The move to co-brand with Lewis Road Creamery, and to produce a product which is not chocolate, is slight change in direction for Whittakers. L+P and Griffin’s Hundreds and Thousands biscuits are well-loved icons of kiwiana. They are reflective of mainstream kiwi life and remind many of us of our childhood. Lewis Road Creamery, producers of artisan milk and butter, are a relatively new company, launched in 2011.
Lewis Road Creamery is a brand aimed at the premium end of the market. They charge a premium price for their butter and milk products, based on promising a premium product. I have watched the rise of Lewis Road Creamery with interest. I first saw them turn up at Farro and Nosh, high end supermarkets, and then I saw then turned up at some New World supermarkets and then…their milk turned up in my fridge. My partner is a fan of the milk.
I like the product, but I like the brand more. Everything from the sleek design of the bottle to the font on the foil wrapping of the butter is an operation in building a premium price-point. First muesli went premium, or ‘artisan’, then it was yoghurt and now, with Lewis Road Creamery, our humble butter has got a little fancier.
Yet in the launch of the chocolate milk mania, Lewis Road is reaching out to the mass audience. The chocolate milk has allowed Lewis Road Creamery to reach consumers who might only ever shop at New World Mt Roskill or New World Lower Hutt, and it is placing its brand in their hands, with the help of the known and trusted brand of Whittakers. Many of those who are queueing around the country will never have purchased (or probably noticed) Lewis Road Creamery products before now.
I’m willing to believe that Lewis Road, Whittakers and their agency, Assignment Group, didn’t know just how successful the new chocolate milk would be. But the success of this product is not by chance. Unlike what one tweeter suggests, that ‘Lewis Road Creamery accidentally created the most sought after’ drink in New Zealand, there was no ‘accidentally’ in this campaign’s success. Why? Because former Group Chief Operating Officers of Saatchi and Saatchi don’t do accidental campaign success; they do success. Period.
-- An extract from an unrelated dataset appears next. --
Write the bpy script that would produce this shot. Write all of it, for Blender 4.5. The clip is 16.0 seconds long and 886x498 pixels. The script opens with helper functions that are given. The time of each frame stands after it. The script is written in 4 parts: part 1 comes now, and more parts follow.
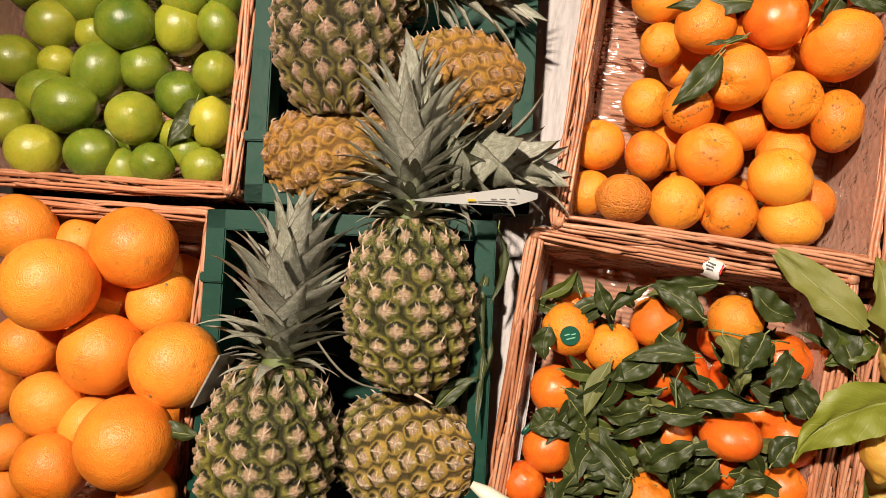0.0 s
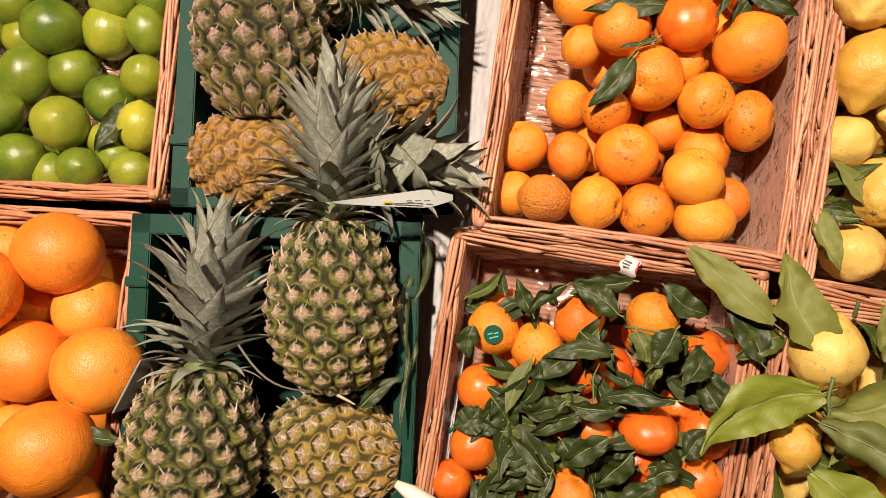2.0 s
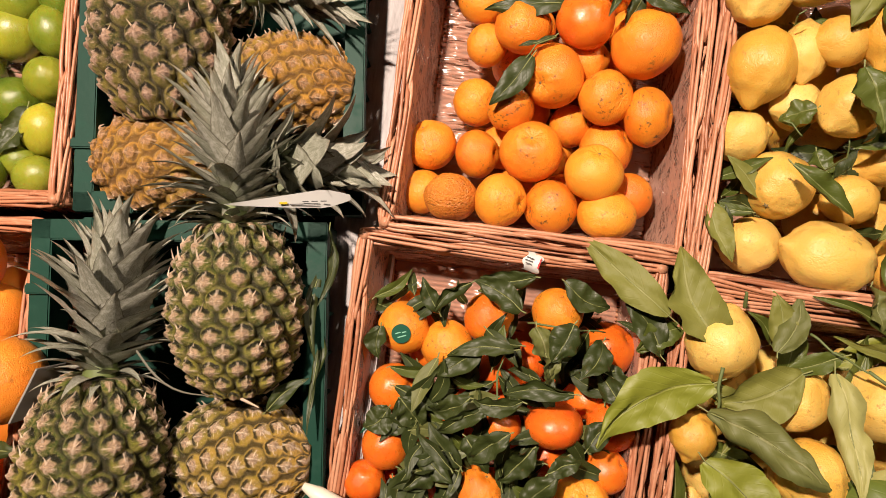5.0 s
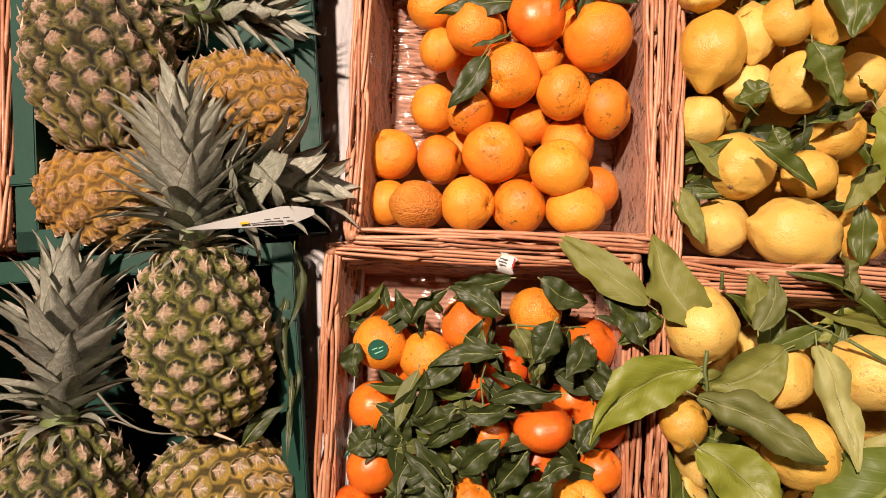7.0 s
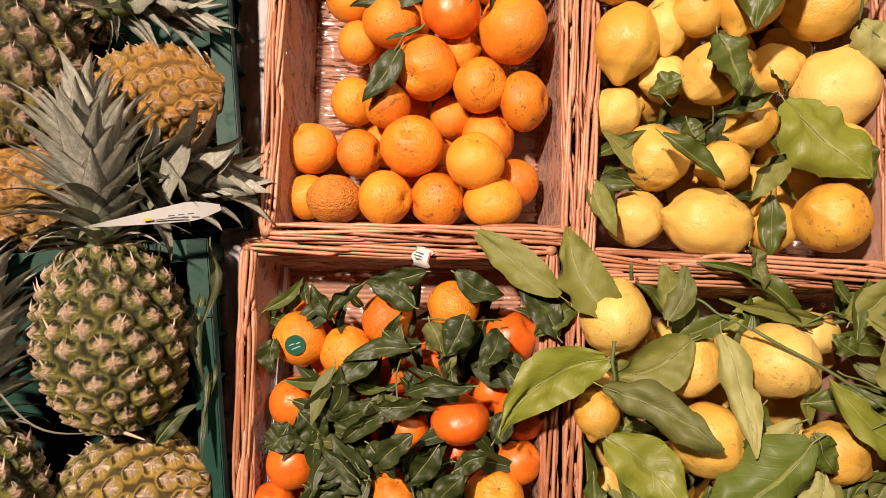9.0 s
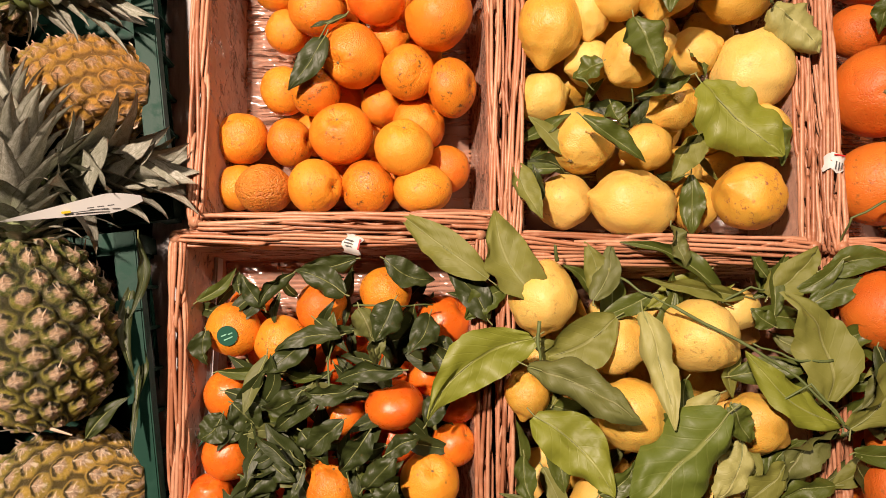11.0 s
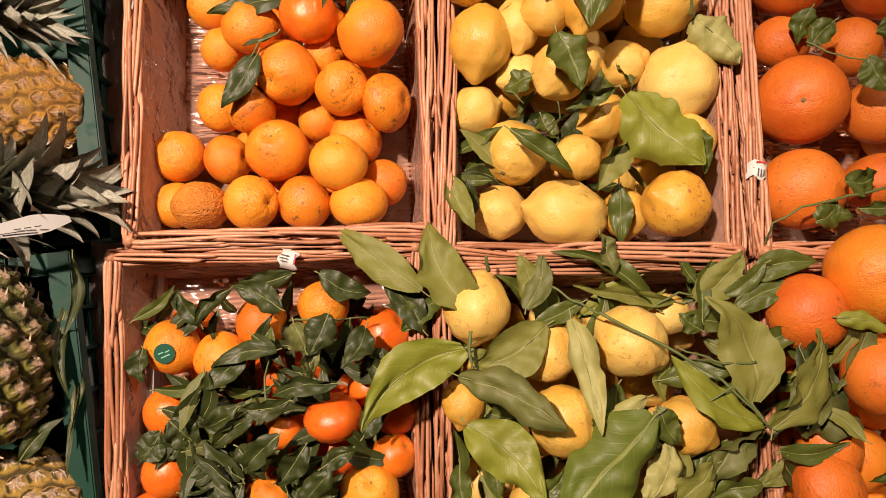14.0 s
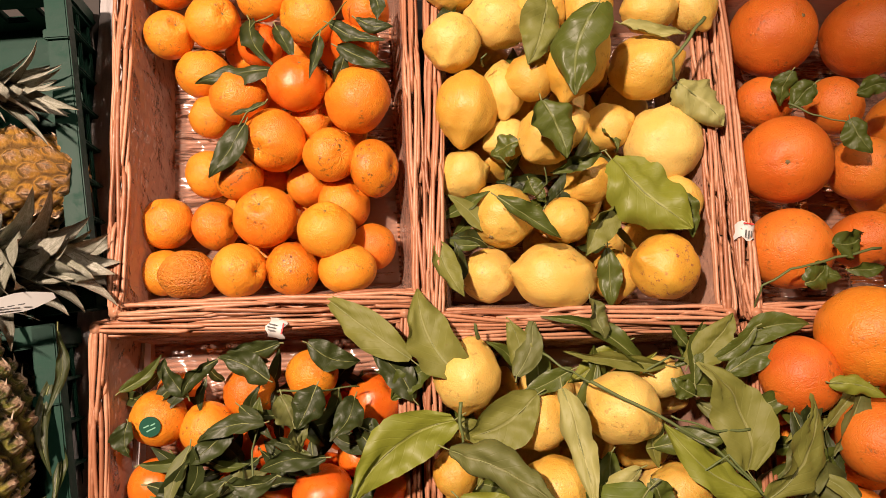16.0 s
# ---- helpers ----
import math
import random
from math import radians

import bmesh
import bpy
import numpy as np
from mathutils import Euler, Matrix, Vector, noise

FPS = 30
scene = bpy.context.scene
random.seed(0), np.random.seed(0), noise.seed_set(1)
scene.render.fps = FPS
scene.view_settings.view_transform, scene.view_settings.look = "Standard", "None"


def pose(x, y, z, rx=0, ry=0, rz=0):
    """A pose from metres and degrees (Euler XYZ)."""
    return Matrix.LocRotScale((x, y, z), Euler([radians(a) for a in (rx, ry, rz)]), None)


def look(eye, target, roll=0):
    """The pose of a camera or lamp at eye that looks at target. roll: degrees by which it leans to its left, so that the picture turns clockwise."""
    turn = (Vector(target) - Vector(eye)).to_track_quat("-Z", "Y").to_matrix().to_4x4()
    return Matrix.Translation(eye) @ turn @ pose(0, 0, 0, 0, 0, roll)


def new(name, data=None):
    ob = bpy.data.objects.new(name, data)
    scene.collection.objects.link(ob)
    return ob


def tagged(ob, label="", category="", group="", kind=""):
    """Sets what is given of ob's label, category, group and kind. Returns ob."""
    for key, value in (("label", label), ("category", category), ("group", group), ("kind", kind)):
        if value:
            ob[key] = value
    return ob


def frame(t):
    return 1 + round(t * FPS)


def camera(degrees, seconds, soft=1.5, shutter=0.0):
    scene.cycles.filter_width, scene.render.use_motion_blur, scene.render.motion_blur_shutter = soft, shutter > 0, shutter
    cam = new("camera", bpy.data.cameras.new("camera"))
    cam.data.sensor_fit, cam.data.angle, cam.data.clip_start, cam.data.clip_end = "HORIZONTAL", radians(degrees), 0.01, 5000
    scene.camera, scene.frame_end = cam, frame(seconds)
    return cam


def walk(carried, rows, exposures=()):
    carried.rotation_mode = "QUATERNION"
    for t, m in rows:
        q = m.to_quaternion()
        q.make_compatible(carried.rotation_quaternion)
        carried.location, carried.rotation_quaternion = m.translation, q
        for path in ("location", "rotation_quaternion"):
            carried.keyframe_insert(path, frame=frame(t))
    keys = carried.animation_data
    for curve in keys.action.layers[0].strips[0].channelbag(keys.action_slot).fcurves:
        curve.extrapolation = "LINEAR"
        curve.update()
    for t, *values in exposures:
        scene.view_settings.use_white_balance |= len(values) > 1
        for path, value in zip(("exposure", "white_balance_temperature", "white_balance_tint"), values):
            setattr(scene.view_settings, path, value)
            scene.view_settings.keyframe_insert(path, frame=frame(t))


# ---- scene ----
from itertools import count

# ---------- the place's frame: a display sloping 20 degrees towards the shopper ----------
SLOPE = Matrix.Translation((0, 0, 1.0)) @ Matrix.Rotation(radians(20), 4, "X")

cam = camera(70.0, 16.0, soft=0.65)
PATH = [
    (0, -0.0075, -0.0657, 0.6911, 2.53, 8.99, 9.32),
    (0.5, 0.0102, -0.0599, 0.6873, 2.61, 8.60, 9.18),
    (1, 0.0310, -0.0586, 0.6877, 2.68, 8.10, 9.04),
    (1.5, 0.0445, -0.0574, 0.6898, 2.52, 7.52, 8.73),
    (2, 0.0580, -0.0548, 0.6882, 2.44, 7.42, 8.50),
    (2.5, 0.0734, -0.0532, 0.6859, 2.61, 6.89, 8.22),
    (3, 0.0895, -0.0493, 0.6829, 2.54, 6.88, 7.99),
    (3.5, 0.1081, -0.0440, 0.6800, 2.29, 6.17, 7.75),
    (4, 0.1273, -0.0450, 0.6802, 2.38, 5.77, 7.63),
    (4.2, 0.1354, -0.0434, 0.6798, 2.17, 5.62, 7.55),
    (6.3, 0.1251, -0.0551, 0.6754, 3.65, 3.36, 4.53),
    (6.5, 0.1218, -0.0599, 0.6717, 4.00, 2.54, 3.53),
    (7, 0.1258, -0.0593, 0.6617, 3.86, 2.12, 2.11),
    (7.5, 0.1581, -0.0553, 0.6591, 3.88, 2.07, 2.30),
    (8, 0.1698, -0.0538, 0.6578, 3.62, 2.09, 2.28),
    (8.5, 0.1838, -0.0568, 0.6575, 3.48, 1.24, 1.88),
    (9, 0.2003, -0.0572, 0.6577, 3.31, 0.84, 1.33),
    (9.5, 0.2107, -0.0582, 0.6571, 3.24, 0.37, 1.12),
    (10, 0.2235, -0.0607, 0.6572, 2.82, -0.29, 0.75),
    (12.5, 0.2804, -0.0708, 0.6716, 2.96, -2.14, -1.35),
    (13, 0.2885, -0.0676, 0.6711, 3.13, -2.23, -1.43),
    (13.5, 0.2923, -0.0636, 0.6712, 3.28, -2.25, -1.39),
    (14, 0.2997, -0.0638, 0.6739, 3.66, -2.86, -1.61),
    (14.5, 0.3032, -0.0596, 0.6792, 4.21, -3.17, -1.90),
    (15, 0.3064, -0.0550, 0.6797, 4.76, -3.43, -2.27),
    (15.5, 0.3064, -0.0377, 0.6774, 5.79, -3.25, -2.50),
    (16, 0.3087, -0.0245, 0.6748, 6.40, -3.16, -2.46),
]
walk(cam, [(t, SLOPE @ pose(x, y, z, rx, ry, rz)) for t, x, y, z, rx, ry, rz in PATH],
     exposures=[(0, -0.03, 6300, 10), (4.2, 0.0, 6400, 13), (6.3, -0.02, 6500, 19), (10.2, 0.0, 6600, 19), (12.3, -0.04, 6800, 21), (16, -0.07, 6850, 22)])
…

Peter Cullinane is the founder of Lewis Road Creamery and he is the former Group COO of Saatchi and Saatchi Worldwide, based out of New York. He is currently the Director of APN News and Media.
But pedigree aside, the chocolate milk campaign has been a digital success. To my knowledge, no print, radio nor television advertising has been run to prompt this new product. This is a campaign entirely run through digital platforms. It has largely been round through social media and through the right product placement to the right tweeters or Facebook members, at the right time. When people are queuing on their saturday to get their hands on your products, someone on the strategy and planning side of the agency’s office has done a good day’s work.
I’ll leave the last word to the New World Waiuku chilled and frozen-foods manager Gordon Thornton who says “In nine years working here I’ve never seen a product get this much hype and public awareness”
Hype and public awareness – golden words to marketers’ ears.